The task
Carry none of the pictures over; write out the complete data exactly.
_____
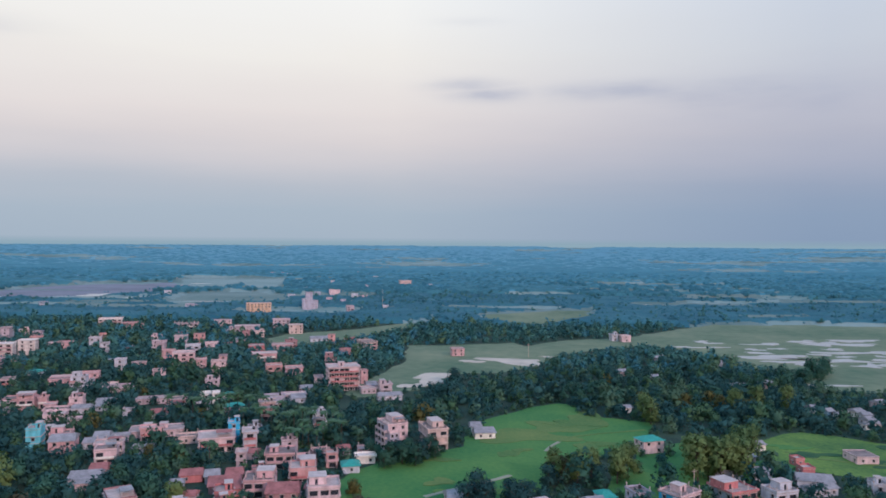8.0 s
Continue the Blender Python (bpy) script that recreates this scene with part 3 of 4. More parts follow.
building(22.1, 307.2, 18, 12.1, 19.7, 7, 'white', bal='v', head=1)
building(48.1, 292.9, 46, 17.8, 9.7, 4, 'teal', bal='v', head=1, headcol='yellow', vcol='paleblue')
building(-19.5, 305.4, 13, 16.3, 12.0, 5, 'pinkgrey', bal='u', head=1)
building(2.4, 314.0, 20, 10.3, 14.4, 2, 'yellow', bal='v', stubs=1)
building(-6.6, 296.2, 13, 4.0, 5.0, 3, 'deepblue', bal='u', stubs=1)
building(-0.7, 293.0, 12, 5.0, 5.0, 2, 'paleblue', bal='u', stubs=1)
building(0.6, 254.6, 50, 9.3, 14.5, 3, 'salmon', bal='u', head=1)
building(54.9, 268.9, 15, 11.1, 7.7, 3, 'pink', bal='v', head=1)
building(2.9, 353.4, 13, 9.4, 10.0, 3, 'lilac')
building(12.7, 347.5, 10, 4.7, 5.0, 3, 'greyblue', bal='u')
building(11.3, 395.2, 28, 12.3, 8.1, 2, 'rose', bal='u', head=1)
building(44.2, 376.8, 20, 10.2, 14.4, 3, 'peach', bal='u', head=1, stubs=1)
building(59.8, 406.4, 40, 11.1, 9.1, 3, 'pink', bal='u', head=1, stubs=1, vcol='blue')
building(41.8, 342.9, 12, 5.2, 9.0, 2, 'pinkgrey', stubs=1)
building(54.0, 351.0, 15, 5.3, 9.0, 2, 'lilac', head=1)
building(81.5, 420.8, 25, 11.6, 11.9, 2, 'coral', bal='u', stubs=1, vcol='greyblue')
building(97.5, 422.0, 20, 9.6, 8.0, 2, 'greywhite', stubs=1)
building(65.0, 489.0, 20, 10.5, 8.0, 2, 'pink', roof='greentin')
building(120.6, 385.8, 28, 8.2, 11.4, 2, 'pink', bal='u', head=1, stubs=1)
building(101.0, 389.5, 55, 14.8, 6.0, 1, 'salmon')
building(150.5, 434.3, 10, 5.1, 5.2, 1, 'salmon')
building(136.4, 367.0, 35, 12.6, 8.5, 1, 'white')
building(141.3, 395.2, 10, 4.4, 5.0, 1, 'pink', roof='greentin')
building(152.8, 373.2, -8, 7.4, 8.0, 1, 'greywhite', roof='tin')
building(161.5, 365.6, -6, 9.9, 10.0, 1, 'white', roof='tin')
building(178.3, 371.4, -6, 6.0, 8.0, 1, 'greywhite', roof='tin')
building(154.7, 481.5, 5, 9.8, 11.0, 1, 'pink')
building(161.2, 459.1, 5, 4.0, 5.0, 1, 'coral')
building(123.9, 462.8, 5, 5.1, 5.6, 1, 'coral')
building(88.4, 310.0, 6, 8.0, 10.0, 1, 'greywhite', roof='tin')
building(158.5, 310.1, 20, 4.0, 5.0, 3, 'white', bal='u')
building(167.8, 314.8, 5, 5.2, 8.4, 2, 'paleblue')
building(95.9, 269.2, 20, 16.0, 9.7, 2, 'pinkgrey', head=1, stubs=1)
building(124.8, 270.1, 8, 11.7, 12.0, 2, 'rose', bal='u', head=1, stubs=1)
building(316.4, 606.9, 5, 5.7, 10.0, 2, 'white')
building(232.1, 464.5, 5, 4.0, 5.0, 1, 'greywhite', roof='tin')
building(78.5, 325.5, 8, 5.3, 10.0, 1, 'rust', roof='rusttin')
building(48.5, 276.6, 13, 5.3, 7.0, 1, 'greywhite', roof='tin')
building(75.7, 378.5, 8, 5.1, 8.0, 1, 'teal', roof='greentin')
building(35.9, 422.5, 13, 5.5, 8.0, 1, 'cyan', roof='greentin')
building(-19.6, 417.1, 13, 8.8, 9.0, 1, 'pink', roof='tin')
building(115.7, 448.4, -10, 13.4, 9.0, 1, 'greywhite', roof='tin')
building(146.2, 441.7, 6, 11.0, 12.0, 1, 'pinkgrey', roof='tin')
building(149.8, 383.8, -10, 5.1, 5.0, 1, 'lilac', roof='tin')
building(137.4, 434.5, -4, 5.2, 5.0, 2, 'greywhite', stubs=1)
building(126.6, 476.1, 10, 4.0, 5.0, 1, 'coral')
building(102.4, 455.8, -8, 6.1, 8.0, 1, 'greywhite', roof='tin')
building(-200.9, 288.8, 36, 14.0, 12.0, 10, 'yellowtower', bal='r', head=1)
building(-150.6, 272.6, 19, 23.1, 11.0, 3, 'blue', bal='plain', head=1)
building(-164.9, 296.7, 19, 5.3, 10.0, 4, 'brick', head=1, stubs=1)
building(-188.1, 363.3, 19, 10.1, 16.0, 5, 'brick', bal='u', head=1)
building(-179.5, 372.8, 19, 5.0, 6.7, 4, 'brick')
building(-168.1, 250.8, 19, 16.2, 12.0, 2, 'pinkgrey', bal='u', head=1, stubs=1)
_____
Solution for this problem
8.0 s
Continue the Blender Python (bpy) script that recreates this scene with part 3 of 4. More parts follow.
building(22.1, 307.2, 18, 12.1, 19.7, 7, 'white', bal='v', head=1)
building(48.1, 292.9, 46, 17.8, 9.7, 4, 'teal', bal='v', head=1, headcol='yellow', vcol='paleblue')
building(-19.5, 305.4, 13, 16.3, 12.0, 5, 'pinkgrey', bal='u', head=1)
building(2.4, 314.0, 20, 10.3, 14.4, 2, 'yellow', bal='v', stubs=1)
building(-6.6, 296.2, 13, 4.0, 5.0, 3, 'deepblue', bal='u', stubs=1)
building(-0.7, 293.0, 12, 5.0, 5.0, 2, 'paleblue', bal='u', stubs=1)
building(0.6, 254.6, 50, 9.3, 14.5, 3, 'salmon', bal='u', head=1)
building(54.9, 268.9, 15, 11.1, 7.7, 3, 'pink', bal='v', head=1)
building(2.9, 353.4, 13, 9.4, 10.0, 3, 'lilac')
building(12.7, 347.5, 10, 4.7, 5.0, 3, 'greyblue', bal='u')
building(11.3, 395.2, 28, 12.3, 8.1, 2, 'rose', bal='u', head=1)
building(44.2, 376.8, 20, 10.2, 14.4, 3, 'peach', bal='u', head=1, stubs=1)
building(59.8, 406.4, 40, 11.1, 9.1, 3, 'pink', bal='u', head=1, stubs=1, vcol='blue')
building(41.8, 342.9, 12, 5.2, 9.0, 2, 'pinkgrey', stubs=1)
building(54.0, 351.0, 15, 5.3, 9.0, 2, 'lilac', head=1)
building(81.5, 420.8, 25, 11.6, 11.9, 2, 'coral', bal='u', stubs=1, vcol='greyblue')
building(97.5, 422.0, 20, 9.6, 8.0, 2, 'greywhite', stubs=1)
building(65.0, 489.0, 20, 10.5, 8.0, 2, 'pink', roof='greentin')
building(120.6, 385.8, 28, 8.2, 11.4, 2, 'pink', bal='u', head=1, stubs=1)
building(101.0, 389.5, 55, 14.8, 6.0, 1, 'salmon')
building(150.5, 434.3, 10, 5.1, 5.2, 1, 'salmon')
building(136.4, 367.0, 35, 12.6, 8.5, 1, 'white')
building(141.3, 395.2, 10, 4.4, 5.0, 1, 'pink', roof='greentin')
building(152.8, 373.2, -8, 7.4, 8.0, 1, 'greywhite', roof='tin')
building(161.5, 365.6, -6, 9.9, 10.0, 1, 'white', roof='tin')
building(178.3, 371.4, -6, 6.0, 8.0, 1, 'greywhite', roof='tin')
building(154.7, 481.5, 5, 9.8, 11.0, 1, 'pink')
building(161.2, 459.1, 5, 4.0, 5.0, 1, 'coral')
building(123.9, 462.8, 5, 5.1, 5.6, 1, 'coral')
building(88.4, 310.0, 6, 8.0, 10.0, 1, 'greywhite', roof='tin')
building(158.5, 310.1, 20, 4.0, 5.0, 3, 'white', bal='u')
building(167.8, 314.8, 5, 5.2, 8.4, 2, 'paleblue')
building(95.9, 269.2, 20, 16.0, 9.7, 2, 'pinkgrey', head=1, stubs=1)
building(124.8, 270.1, 8, 11.7, 12.0, 2, 'rose', bal='u', head=1, stubs=1)
building(316.4, 606.9, 5, 5.7, 10.0, 2, 'white')
building(232.1, 464.5, 5, 4.0, 5.0, 1, 'greywhite', roof='tin')
building(78.5, 325.5, 8, 5.3, 10.0, 1, 'rust', roof='rusttin')
building(48.5, 276.6, 13, 5.3, 7.0, 1, 'greywhite', roof='tin')
building(75.7, 378.5, 8, 5.1, 8.0, 1, 'teal', roof='greentin')
building(35.9, 422.5, 13, 5.5, 8.0, 1, 'cyan', roof='greentin')
building(-19.6, 417.1, 13, 8.8, 9.0, 1, 'pink', roof='tin')
building(115.7, 448.4, -10, 13.4, 9.0, 1, 'greywhite', roof='tin')
building(146.2, 441.7, 6, 11.0, 12.0, 1, 'pinkgrey', roof='tin')
building(149.8, 383.8, -10, 5.1, 5.0, 1, 'lilac', roof='tin')
building(137.4, 434.5, -4, 5.2, 5.0, 2, 'greywhite', stubs=1)
building(126.6, 476.1, 10, 4.0, 5.0, 1, 'coral')
building(102.4, 455.8, -8, 6.1, 8.0, 1, 'greywhite', roof='tin')
building(-200.9, 288.8, 36, 14.0, 12.0, 10, 'yellowtower', bal='r', head=1)
building(-150.6, 272.6, 19, 23.1, 11.0, 3, 'blue', bal='plain', head=1)
building(-164.9, 296.7, 19, 5.3, 10.0, 4, 'brick', head=1, stubs=1)
building(-188.1, 363.3, 19, 10.1, 16.0, 5, 'brick', bal='u', head=1)
building(-179.5, 372.8, 19, 5.0, 6.7, 4, 'brick')
building(-168.1, 250.8, 19, 16.2, 12.0, 2, 'pinkgrey', bal='u', head=1, stubs=1)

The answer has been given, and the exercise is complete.